### [The problem]
Find every line with the word "Euler". Copy those lines.
** START **
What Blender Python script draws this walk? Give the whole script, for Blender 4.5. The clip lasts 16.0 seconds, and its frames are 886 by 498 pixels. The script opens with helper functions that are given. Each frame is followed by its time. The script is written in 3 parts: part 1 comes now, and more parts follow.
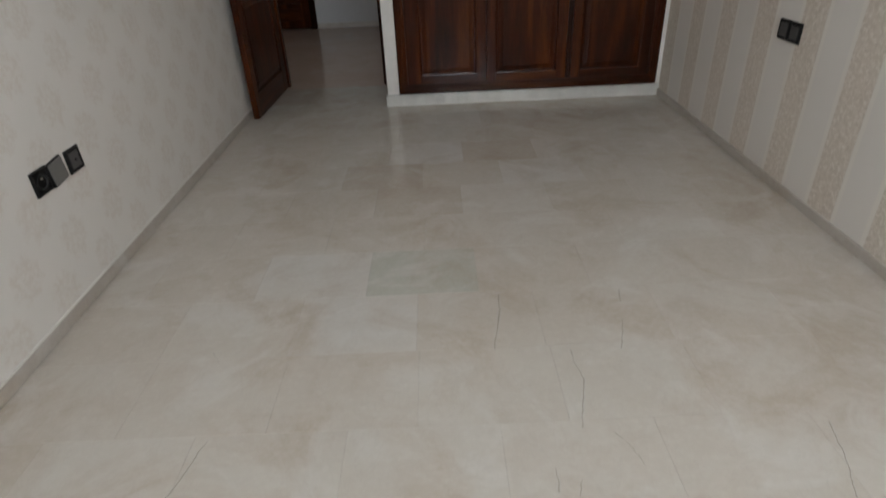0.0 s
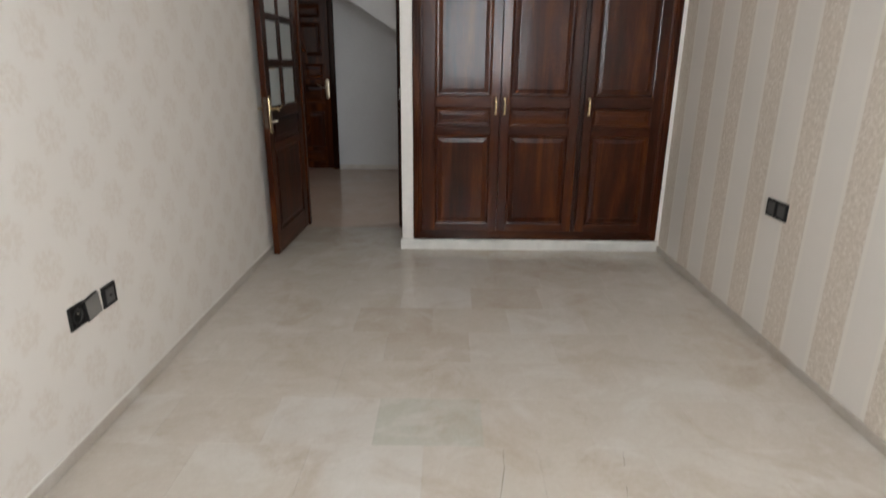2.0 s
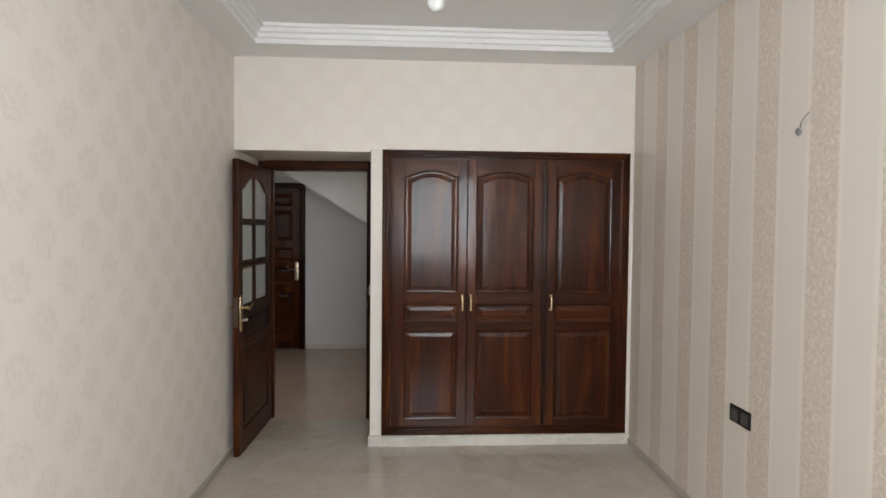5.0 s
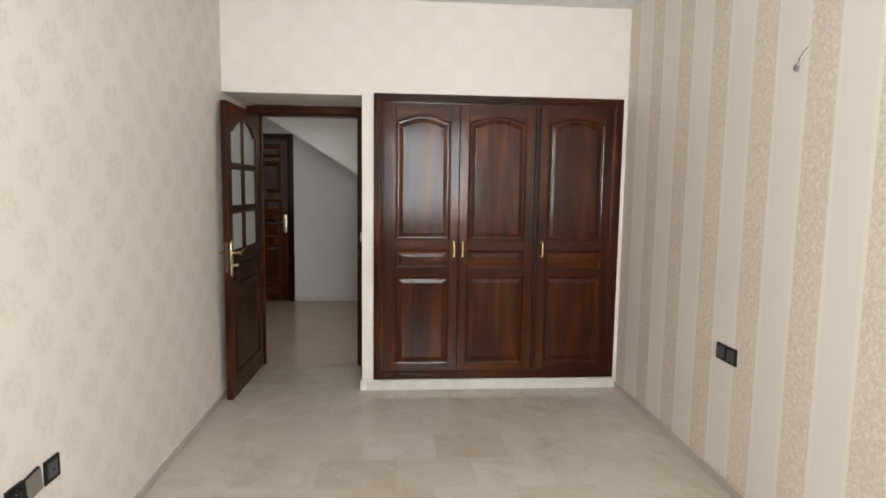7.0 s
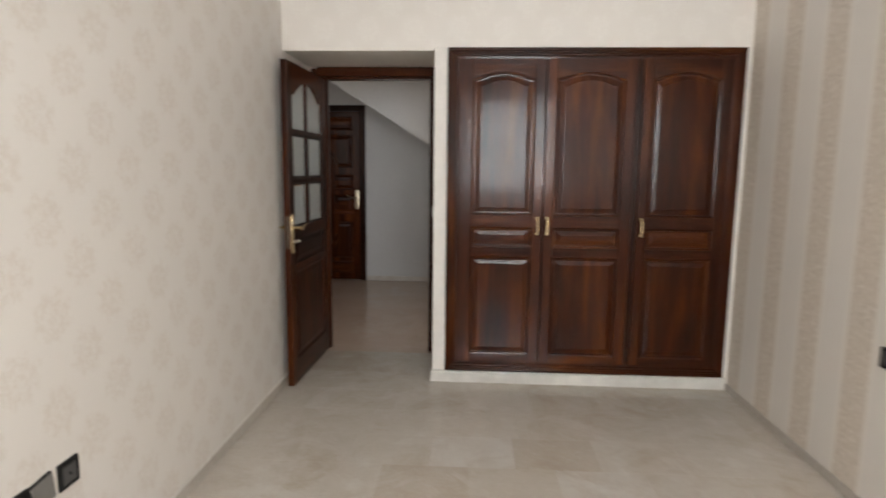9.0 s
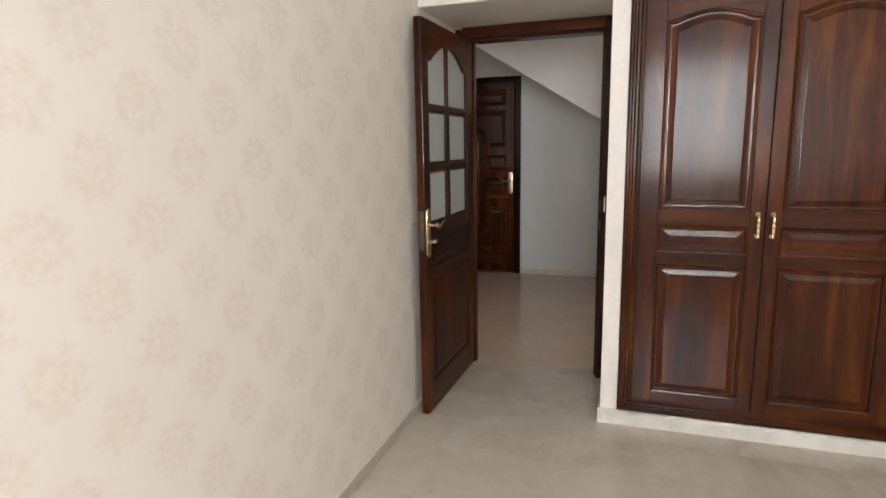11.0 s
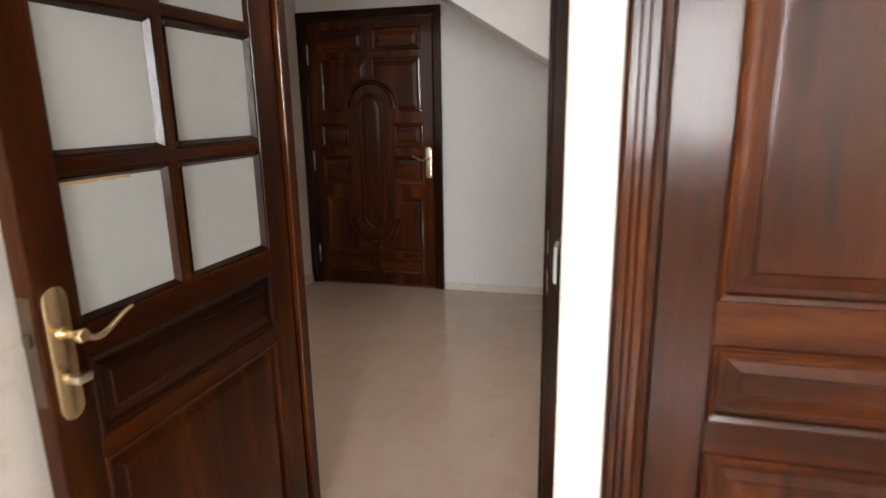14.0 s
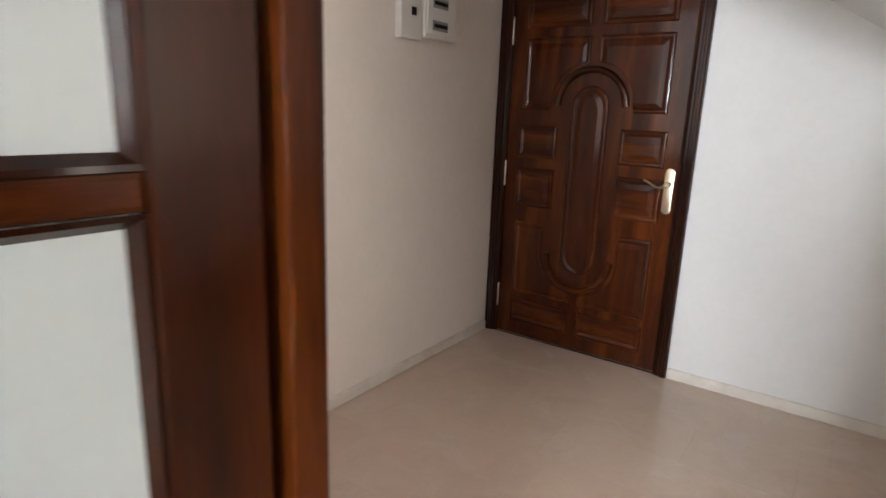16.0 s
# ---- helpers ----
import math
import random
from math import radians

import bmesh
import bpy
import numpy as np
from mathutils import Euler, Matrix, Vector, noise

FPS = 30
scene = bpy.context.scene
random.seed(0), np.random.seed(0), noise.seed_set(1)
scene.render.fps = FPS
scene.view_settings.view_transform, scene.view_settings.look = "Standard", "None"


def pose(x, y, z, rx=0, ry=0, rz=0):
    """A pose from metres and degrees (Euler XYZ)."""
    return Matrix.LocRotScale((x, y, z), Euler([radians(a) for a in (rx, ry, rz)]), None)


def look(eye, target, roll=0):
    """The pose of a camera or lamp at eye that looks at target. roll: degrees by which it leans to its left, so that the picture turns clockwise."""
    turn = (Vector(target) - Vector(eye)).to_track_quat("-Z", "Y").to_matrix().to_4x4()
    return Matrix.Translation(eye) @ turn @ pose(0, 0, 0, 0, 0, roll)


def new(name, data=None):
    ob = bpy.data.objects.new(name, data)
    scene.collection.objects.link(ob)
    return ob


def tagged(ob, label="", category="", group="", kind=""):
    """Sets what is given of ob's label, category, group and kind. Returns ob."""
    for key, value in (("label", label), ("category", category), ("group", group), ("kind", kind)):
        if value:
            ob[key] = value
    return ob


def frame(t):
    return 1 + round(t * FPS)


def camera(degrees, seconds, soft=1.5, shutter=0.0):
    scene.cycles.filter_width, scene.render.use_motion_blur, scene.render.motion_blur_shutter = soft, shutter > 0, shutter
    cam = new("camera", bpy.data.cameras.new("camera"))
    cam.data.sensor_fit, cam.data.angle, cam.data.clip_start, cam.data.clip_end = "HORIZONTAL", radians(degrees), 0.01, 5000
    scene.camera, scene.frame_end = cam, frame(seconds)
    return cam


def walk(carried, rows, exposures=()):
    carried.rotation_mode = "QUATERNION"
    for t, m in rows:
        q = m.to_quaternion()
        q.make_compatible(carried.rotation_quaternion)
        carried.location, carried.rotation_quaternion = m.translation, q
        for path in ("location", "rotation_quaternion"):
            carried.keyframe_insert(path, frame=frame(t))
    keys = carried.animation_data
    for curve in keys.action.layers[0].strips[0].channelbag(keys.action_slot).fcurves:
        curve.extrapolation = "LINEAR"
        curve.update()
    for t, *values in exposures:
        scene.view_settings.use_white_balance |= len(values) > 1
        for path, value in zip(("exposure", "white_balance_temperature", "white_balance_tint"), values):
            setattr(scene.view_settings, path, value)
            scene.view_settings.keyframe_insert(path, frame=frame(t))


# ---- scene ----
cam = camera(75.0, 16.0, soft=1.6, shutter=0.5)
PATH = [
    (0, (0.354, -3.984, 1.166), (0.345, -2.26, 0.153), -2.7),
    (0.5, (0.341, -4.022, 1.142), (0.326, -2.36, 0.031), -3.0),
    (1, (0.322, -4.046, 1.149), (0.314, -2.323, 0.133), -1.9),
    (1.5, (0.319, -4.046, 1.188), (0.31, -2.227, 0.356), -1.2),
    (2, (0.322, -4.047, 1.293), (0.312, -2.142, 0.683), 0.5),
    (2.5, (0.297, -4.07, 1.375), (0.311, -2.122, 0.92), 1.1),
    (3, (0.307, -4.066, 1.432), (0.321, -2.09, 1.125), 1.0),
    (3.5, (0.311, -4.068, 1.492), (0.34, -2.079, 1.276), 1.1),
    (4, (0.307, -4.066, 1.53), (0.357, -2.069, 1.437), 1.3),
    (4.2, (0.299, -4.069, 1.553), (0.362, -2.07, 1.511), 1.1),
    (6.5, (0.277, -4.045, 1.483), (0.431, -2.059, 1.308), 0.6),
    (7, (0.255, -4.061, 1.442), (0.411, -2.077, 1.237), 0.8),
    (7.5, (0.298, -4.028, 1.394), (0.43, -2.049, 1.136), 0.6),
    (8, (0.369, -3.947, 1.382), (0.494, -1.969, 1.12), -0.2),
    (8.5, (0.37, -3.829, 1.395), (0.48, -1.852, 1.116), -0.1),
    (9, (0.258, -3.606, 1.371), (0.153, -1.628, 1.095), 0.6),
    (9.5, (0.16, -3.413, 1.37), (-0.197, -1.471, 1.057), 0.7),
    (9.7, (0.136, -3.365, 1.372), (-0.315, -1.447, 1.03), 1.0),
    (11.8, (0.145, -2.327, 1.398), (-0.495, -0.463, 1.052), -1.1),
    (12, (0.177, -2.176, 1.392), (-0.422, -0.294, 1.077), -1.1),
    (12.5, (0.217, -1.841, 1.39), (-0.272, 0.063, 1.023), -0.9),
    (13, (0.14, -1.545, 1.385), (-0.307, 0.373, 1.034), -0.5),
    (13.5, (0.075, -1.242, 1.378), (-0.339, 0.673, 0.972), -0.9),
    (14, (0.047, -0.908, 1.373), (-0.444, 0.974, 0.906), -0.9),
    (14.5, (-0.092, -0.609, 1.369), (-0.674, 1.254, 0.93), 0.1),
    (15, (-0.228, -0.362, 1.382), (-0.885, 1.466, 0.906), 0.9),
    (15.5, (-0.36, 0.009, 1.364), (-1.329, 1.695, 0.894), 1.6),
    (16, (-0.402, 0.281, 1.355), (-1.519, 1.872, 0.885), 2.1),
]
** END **
** START **
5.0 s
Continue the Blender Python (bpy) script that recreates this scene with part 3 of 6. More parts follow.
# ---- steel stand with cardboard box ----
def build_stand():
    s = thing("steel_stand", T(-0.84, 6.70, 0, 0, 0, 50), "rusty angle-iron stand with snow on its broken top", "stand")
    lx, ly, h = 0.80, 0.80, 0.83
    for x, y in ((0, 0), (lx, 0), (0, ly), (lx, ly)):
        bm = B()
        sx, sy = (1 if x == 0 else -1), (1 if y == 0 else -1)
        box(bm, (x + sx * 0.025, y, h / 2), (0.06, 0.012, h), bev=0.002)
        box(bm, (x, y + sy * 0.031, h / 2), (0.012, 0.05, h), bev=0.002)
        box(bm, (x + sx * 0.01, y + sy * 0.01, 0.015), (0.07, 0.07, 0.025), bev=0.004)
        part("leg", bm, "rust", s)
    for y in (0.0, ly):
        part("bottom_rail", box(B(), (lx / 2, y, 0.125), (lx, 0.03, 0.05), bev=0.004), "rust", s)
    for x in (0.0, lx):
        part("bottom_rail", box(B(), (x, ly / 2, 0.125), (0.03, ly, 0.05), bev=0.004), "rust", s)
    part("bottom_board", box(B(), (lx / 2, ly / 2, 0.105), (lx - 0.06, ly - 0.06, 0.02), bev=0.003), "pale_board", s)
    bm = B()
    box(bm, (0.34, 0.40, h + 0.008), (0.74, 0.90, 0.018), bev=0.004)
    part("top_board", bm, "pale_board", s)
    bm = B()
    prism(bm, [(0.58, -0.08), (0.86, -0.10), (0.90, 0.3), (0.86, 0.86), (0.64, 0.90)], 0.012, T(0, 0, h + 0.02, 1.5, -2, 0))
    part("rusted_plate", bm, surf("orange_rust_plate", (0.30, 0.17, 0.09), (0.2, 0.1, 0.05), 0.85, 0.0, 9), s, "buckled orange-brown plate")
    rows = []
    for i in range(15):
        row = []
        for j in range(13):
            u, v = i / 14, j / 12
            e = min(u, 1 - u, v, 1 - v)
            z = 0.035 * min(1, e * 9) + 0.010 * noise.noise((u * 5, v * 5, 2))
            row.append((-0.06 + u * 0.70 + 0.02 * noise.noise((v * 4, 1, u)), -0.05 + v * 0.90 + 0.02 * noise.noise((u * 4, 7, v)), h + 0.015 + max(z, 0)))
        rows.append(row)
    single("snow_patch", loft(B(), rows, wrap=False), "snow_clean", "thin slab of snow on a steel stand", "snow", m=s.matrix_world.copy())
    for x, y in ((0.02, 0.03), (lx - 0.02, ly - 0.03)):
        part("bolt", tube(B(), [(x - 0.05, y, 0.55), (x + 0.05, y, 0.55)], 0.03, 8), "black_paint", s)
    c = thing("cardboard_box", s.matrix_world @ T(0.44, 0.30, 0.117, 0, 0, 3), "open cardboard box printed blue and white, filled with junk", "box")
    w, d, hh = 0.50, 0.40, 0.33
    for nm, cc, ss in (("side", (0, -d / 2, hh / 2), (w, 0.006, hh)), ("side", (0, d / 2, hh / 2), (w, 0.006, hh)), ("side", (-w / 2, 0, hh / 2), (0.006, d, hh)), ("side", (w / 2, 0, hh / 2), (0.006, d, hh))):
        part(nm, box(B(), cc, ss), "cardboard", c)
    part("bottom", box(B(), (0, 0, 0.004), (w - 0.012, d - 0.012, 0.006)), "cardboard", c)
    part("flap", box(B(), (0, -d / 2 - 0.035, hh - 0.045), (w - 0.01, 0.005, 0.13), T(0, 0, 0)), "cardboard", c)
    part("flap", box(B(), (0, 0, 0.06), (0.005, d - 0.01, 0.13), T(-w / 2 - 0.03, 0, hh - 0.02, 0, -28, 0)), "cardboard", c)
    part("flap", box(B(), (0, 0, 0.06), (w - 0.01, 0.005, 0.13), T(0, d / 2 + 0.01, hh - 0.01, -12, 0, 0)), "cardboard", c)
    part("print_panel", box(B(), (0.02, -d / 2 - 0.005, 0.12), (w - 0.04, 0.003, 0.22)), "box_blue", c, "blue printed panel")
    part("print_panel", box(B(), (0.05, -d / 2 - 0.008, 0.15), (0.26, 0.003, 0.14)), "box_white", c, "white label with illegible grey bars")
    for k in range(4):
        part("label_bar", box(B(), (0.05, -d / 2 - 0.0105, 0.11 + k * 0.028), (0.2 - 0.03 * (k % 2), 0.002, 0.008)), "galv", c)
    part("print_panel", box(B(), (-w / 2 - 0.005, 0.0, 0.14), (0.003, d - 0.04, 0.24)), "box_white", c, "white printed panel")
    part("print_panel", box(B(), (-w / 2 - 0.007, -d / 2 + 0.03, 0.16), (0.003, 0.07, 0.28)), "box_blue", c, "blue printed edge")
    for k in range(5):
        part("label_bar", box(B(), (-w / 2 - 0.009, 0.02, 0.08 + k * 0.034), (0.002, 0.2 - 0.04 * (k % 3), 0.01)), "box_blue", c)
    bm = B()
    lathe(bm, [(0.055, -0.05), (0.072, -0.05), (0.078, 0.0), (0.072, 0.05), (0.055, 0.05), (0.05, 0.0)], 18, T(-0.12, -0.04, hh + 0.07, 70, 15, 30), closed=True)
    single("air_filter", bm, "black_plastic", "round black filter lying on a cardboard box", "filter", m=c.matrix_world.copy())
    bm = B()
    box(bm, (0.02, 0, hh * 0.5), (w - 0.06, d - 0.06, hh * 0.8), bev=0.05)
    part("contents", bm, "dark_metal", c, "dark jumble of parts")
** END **
### [Task answer]
from mathutils import Euler, Matrix, Vector, noise
    """A pose from metres and degrees (Euler XYZ)."""
    return Matrix.LocRotScale((x, y, z), Euler([radians(a) for a in (rx, ry, rz)]), None)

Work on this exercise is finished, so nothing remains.